Durably built of aluminum and stainless steel, its space-age aesthetic may make it a conversation starter in the kitchen. The human-powered Flair has no plug and measures a relatively modest 12 inches by 6 inches by 10 inches, so it won’t take up too much space on the counter. It’s also easy to store; indeed, its included carrying case makes it fairly portable. A patented detachable brewing head allows for low-hassle cleaning.
If the pleasure of your travel destinations wouldn’t be complete without home-brewed espresso, take a peek at the Staresso Portable Espresso Machine. The slim device is simple to use and a solid choice for the barista on the go. An included shot glass sits right inside the machine, leaving hands free for manual operation. For cappuccino, swap out the espresso filter for a milk filter and enjoy the froth.
Glass construction where some machines use plastic gives this portable a pleasant heft but heightens its delicacy. Cleanup involves little more than shaking out excess water and spent grounds between uses. However, regular soap and water washing is a good idea.

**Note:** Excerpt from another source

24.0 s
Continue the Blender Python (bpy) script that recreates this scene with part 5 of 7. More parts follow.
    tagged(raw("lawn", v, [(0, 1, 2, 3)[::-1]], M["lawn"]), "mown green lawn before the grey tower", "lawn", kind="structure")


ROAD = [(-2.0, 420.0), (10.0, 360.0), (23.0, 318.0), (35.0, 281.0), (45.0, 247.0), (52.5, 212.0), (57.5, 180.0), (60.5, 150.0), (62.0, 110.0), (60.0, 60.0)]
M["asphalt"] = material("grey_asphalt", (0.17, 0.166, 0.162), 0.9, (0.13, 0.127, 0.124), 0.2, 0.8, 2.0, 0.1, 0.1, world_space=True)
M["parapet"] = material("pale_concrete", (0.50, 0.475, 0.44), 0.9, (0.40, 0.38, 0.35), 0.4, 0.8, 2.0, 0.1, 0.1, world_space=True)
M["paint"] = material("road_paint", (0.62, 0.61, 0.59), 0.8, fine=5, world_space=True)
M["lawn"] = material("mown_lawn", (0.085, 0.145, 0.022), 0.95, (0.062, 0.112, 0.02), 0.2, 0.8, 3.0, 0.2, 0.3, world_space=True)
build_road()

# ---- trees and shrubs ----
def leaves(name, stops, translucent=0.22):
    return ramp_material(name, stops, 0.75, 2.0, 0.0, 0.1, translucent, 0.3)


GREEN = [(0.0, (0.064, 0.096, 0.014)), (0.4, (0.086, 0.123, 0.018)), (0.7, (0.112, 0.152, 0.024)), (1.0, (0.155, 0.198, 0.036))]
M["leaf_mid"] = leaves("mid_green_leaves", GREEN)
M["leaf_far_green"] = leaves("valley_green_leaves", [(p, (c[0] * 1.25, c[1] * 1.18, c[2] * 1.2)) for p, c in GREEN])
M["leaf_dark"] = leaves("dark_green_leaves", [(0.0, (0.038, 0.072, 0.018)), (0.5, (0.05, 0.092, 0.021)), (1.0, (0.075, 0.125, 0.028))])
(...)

FAQs About Cappuccino Makers
Brewing cappuccino can be complicated for the budding barista. If you want a bit more info, read on for answers to some frequently asked questions.
Q. What’s the difference between coffee and cappuccino?
Baristas make coffee by dripping steamed water through a filter filled with grounds. Cappuccino is espresso—coffee with nearly boiling water forced through it at high pressures—and layers of steamed milk.
Q. How do you use a cappuccino maker?
Models may have slightly different functionality, but each machine creates espresso with high pressure, and many offer steam or milk-frother attachments for the finish.
Q. How long does it take to make a cappuccino?
The most dedicated manual baristas may take several minutes to make a cappuccino, but some modern super-auto machines can do it in as little as 30 seconds.
Q. What type of milk do baristas use?
Whole milk has the right balance of materials to make smooth micro-foam that’s great for latte art, while skim milk is the best for big froth bubbles.